(Entries from a dataset)
•••••

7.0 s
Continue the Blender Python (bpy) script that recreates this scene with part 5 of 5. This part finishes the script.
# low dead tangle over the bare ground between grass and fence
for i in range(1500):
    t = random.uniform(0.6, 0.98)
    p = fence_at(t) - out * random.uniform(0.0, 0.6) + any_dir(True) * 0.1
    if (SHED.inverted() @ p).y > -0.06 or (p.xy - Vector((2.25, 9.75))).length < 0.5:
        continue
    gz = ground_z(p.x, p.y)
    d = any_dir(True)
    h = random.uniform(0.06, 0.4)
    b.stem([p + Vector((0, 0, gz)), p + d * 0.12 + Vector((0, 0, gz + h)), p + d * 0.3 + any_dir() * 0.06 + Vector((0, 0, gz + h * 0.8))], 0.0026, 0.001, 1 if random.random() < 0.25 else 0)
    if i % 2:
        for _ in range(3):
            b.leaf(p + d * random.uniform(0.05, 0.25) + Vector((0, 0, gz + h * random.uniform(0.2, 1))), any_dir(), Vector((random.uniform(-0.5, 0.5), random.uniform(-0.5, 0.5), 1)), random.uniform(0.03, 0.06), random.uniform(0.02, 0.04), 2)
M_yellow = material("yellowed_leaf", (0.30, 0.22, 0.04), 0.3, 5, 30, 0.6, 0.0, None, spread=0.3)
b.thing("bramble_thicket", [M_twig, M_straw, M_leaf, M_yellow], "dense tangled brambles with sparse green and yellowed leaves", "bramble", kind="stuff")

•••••

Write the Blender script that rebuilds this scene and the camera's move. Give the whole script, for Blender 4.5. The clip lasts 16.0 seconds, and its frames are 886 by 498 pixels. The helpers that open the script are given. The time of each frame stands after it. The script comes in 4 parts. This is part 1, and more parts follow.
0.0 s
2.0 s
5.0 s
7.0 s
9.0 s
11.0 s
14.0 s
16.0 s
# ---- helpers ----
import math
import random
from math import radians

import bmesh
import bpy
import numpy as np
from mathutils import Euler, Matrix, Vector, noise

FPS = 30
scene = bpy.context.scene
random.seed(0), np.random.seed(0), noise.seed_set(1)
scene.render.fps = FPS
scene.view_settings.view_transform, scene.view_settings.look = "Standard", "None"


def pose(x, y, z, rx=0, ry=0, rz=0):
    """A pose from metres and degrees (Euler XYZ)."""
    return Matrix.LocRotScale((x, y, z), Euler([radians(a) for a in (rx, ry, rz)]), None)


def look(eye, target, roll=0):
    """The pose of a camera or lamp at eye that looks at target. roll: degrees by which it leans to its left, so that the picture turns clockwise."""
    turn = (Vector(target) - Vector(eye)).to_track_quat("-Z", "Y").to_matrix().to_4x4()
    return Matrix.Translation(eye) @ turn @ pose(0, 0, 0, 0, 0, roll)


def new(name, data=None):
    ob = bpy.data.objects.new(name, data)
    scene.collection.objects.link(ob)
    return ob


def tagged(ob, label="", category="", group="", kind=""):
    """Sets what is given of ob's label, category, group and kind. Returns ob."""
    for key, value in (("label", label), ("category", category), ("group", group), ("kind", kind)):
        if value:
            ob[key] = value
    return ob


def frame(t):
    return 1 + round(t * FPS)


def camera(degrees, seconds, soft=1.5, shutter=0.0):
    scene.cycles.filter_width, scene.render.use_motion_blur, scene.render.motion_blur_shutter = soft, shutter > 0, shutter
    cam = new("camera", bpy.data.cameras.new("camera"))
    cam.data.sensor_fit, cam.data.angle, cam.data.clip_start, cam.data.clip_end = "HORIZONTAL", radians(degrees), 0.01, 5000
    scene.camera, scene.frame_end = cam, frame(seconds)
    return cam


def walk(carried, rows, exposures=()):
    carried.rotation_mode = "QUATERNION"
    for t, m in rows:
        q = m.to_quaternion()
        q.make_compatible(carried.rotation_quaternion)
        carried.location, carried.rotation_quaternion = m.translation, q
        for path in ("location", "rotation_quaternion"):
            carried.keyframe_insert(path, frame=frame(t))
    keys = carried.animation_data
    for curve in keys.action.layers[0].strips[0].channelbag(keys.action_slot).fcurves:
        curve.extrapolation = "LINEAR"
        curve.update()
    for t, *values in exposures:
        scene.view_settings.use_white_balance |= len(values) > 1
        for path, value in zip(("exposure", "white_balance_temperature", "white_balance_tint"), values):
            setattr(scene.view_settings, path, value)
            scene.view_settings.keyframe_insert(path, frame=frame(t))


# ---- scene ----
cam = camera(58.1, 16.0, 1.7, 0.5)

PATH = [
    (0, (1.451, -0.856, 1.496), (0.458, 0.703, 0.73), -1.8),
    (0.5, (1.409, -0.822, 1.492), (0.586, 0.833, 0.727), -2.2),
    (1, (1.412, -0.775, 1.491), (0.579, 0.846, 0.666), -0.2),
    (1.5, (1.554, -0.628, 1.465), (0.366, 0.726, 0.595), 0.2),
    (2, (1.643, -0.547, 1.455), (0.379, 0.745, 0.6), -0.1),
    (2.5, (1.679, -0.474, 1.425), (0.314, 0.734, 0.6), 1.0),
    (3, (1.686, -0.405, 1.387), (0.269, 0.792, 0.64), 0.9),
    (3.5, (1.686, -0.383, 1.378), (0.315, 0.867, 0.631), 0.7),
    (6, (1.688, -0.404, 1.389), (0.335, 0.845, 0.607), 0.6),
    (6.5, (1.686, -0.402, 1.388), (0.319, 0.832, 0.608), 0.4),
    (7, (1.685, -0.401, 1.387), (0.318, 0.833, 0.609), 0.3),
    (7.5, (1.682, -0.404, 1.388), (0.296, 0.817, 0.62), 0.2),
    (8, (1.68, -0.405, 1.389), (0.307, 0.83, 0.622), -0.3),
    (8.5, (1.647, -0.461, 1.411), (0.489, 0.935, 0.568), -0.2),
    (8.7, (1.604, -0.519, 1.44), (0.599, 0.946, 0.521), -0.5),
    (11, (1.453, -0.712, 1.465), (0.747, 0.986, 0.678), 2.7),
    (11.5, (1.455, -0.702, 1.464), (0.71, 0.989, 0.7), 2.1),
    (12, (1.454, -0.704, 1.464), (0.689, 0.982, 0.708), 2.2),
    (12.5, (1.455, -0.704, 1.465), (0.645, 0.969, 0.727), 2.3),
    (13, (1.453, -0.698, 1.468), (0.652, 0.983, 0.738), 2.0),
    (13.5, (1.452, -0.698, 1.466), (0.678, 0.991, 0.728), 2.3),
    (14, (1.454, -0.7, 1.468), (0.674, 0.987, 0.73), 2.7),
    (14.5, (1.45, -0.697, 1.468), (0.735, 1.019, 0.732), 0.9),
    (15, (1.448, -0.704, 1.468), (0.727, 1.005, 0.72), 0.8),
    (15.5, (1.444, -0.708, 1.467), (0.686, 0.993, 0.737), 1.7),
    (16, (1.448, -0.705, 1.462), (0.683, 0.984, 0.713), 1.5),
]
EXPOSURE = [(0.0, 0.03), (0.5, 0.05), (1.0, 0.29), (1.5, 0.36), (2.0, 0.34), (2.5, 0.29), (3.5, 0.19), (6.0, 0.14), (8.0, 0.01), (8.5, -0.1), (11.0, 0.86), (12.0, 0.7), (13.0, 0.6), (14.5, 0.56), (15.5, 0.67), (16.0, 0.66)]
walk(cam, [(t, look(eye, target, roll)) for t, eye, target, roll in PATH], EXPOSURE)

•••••

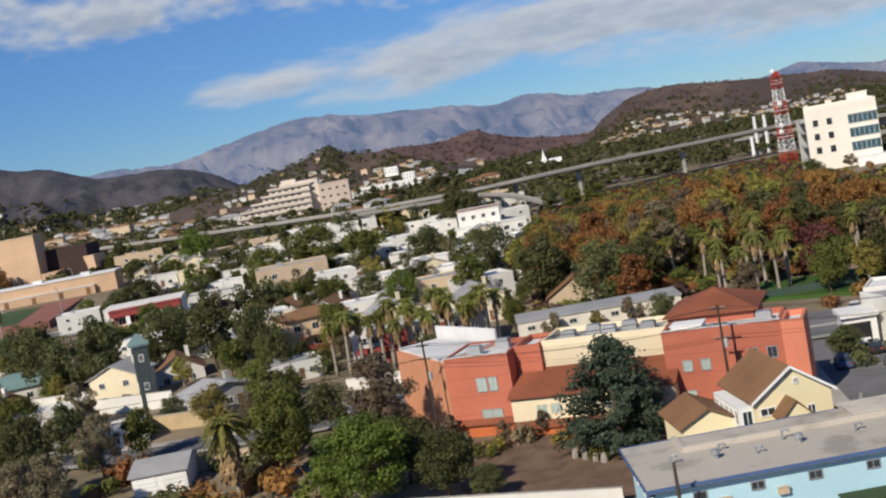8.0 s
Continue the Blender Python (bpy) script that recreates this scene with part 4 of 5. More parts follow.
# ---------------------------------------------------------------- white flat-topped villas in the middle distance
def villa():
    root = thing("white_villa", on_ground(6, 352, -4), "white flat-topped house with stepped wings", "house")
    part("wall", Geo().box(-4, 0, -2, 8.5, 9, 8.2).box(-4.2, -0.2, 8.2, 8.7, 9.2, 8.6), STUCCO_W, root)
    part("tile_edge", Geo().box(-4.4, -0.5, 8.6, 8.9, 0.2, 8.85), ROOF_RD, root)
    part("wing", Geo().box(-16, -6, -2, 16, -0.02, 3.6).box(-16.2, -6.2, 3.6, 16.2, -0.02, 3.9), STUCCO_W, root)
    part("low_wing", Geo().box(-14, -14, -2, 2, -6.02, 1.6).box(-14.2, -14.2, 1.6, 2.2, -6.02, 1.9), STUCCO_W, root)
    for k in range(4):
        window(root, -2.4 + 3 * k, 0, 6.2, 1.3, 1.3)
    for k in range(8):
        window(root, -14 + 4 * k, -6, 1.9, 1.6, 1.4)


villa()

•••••

[Requirements]
Copy every line of the listing containing the string "values".

[Solved problem]
    for t, *values in exposures:
        scene.view_settings.use_white_balance |= len(values) > 1
        for path, value in zip(("exposure", "white_balance_temperature", "white_balance_tint"), values):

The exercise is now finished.